E quem sabe? Numa sociedade da agitação, do ruído, incapaz de silêncio, na voragem do tempo e da vivência à superfície, sem fundura, longe, muito longe da espiritualidade, de Deus e do essencial, pode acontecer que este retiro forçado, obrigando-nos a parar, nos traga a alegria do reencontro com o melhor: a família, o mistério do Ser e de ser, o milagre de existir e estar vivo. Oxalá: um despertar!
E, para verdadeiramente sermos, o apelo ao regresso à ética. Decisivo é perceber que só encontra sentido quem não se encerra em si mesmo, mas se abre ao mundo e aos outros, corresponsabilizando-se pela configuração da sociedade na justiça, na fraternidade e na paz.
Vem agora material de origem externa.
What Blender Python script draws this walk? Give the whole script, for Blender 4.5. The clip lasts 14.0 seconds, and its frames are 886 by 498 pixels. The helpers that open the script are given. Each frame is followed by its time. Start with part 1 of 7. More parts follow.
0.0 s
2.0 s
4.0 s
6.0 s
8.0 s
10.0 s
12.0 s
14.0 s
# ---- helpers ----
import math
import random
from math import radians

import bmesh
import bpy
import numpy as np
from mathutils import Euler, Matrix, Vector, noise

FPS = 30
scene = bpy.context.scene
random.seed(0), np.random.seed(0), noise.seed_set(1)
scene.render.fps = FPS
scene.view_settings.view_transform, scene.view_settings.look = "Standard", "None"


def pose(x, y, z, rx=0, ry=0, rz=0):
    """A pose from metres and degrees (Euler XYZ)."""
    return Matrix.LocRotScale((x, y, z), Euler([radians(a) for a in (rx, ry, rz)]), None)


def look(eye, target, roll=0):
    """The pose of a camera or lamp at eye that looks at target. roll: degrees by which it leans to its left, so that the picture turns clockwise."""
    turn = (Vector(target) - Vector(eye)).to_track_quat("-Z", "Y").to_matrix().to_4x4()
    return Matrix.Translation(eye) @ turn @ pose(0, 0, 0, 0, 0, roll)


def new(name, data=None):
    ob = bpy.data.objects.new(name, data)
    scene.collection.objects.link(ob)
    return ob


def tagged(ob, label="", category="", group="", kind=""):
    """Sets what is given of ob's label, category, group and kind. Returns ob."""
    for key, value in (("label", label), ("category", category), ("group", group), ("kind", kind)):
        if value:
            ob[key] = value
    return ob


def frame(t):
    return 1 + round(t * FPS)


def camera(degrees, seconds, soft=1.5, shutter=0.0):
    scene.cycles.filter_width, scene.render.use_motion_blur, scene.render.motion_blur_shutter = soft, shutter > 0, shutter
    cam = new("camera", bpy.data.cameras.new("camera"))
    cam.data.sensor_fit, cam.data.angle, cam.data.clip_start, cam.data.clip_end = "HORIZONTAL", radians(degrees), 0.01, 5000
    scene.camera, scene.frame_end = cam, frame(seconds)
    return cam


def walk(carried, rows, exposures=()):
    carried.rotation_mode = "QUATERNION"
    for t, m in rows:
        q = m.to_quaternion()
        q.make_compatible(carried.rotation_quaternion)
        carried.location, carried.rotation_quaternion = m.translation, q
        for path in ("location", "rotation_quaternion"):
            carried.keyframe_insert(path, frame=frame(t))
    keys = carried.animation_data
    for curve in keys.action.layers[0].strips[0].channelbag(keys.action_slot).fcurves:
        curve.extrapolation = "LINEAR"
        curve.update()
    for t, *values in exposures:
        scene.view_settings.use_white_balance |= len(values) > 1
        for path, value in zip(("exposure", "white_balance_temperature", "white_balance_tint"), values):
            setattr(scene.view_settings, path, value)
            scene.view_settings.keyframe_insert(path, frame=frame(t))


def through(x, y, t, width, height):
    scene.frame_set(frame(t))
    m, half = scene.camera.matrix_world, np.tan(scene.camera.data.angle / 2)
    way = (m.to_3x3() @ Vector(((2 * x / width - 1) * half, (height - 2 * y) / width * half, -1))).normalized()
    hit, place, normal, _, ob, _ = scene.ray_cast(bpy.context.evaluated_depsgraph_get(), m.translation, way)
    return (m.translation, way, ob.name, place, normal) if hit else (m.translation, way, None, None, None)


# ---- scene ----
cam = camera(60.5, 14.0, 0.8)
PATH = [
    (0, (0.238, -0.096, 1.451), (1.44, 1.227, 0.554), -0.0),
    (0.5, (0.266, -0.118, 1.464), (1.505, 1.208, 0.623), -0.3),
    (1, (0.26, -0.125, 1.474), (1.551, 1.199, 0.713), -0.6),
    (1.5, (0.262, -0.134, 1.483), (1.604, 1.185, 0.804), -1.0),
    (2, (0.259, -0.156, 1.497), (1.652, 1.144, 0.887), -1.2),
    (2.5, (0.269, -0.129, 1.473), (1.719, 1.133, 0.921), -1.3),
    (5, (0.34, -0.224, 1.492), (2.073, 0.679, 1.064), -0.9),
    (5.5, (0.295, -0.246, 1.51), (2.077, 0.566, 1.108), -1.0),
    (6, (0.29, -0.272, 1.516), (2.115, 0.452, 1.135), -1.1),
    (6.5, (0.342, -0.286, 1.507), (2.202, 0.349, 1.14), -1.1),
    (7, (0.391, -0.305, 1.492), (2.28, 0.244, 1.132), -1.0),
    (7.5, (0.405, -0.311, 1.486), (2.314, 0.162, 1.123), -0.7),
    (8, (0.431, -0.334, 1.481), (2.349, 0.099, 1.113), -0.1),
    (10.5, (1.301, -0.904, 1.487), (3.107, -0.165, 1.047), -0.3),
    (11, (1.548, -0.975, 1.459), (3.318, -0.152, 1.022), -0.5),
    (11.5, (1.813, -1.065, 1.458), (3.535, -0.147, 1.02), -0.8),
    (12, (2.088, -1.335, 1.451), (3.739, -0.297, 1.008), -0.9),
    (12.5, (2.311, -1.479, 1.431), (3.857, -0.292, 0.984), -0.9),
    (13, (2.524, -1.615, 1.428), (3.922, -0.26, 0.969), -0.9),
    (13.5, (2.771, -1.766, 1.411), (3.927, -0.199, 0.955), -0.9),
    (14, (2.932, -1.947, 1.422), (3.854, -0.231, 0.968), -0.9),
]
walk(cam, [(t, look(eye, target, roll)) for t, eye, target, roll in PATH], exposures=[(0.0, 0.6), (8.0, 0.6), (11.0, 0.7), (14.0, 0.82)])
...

Hoje, tomamos consciência mais clara de que a Humanidade habita numa “pequena aldeia” (Mc Luhan) e de que vimos da natureza por evolução e que ou nos salvamos todos ou ninguém se salva. A nossa solidariedade já não pode, portanto, limitar-se aos mais próximos, somos responsáveis pela Humanidade toda no presente e também pelas gerações futuras e, nessa responsabilidade, tem de estar incluída a Natureza. O actual modelo de desenvolvimento gera simultaneamente a crise ecológica e a injustiça social. Assim, a construção da casa comum da Humanidade exige uma consciência ética — veja-se o elo entre ethos (habitação) e oikos (casa), ligando ética, economia e ecologia —, aliada a um nova proposta político-cultural global, para uma nova ordem económico-ecológica global justa e sustentável, a favor do homem todo e da Humanidade inteira.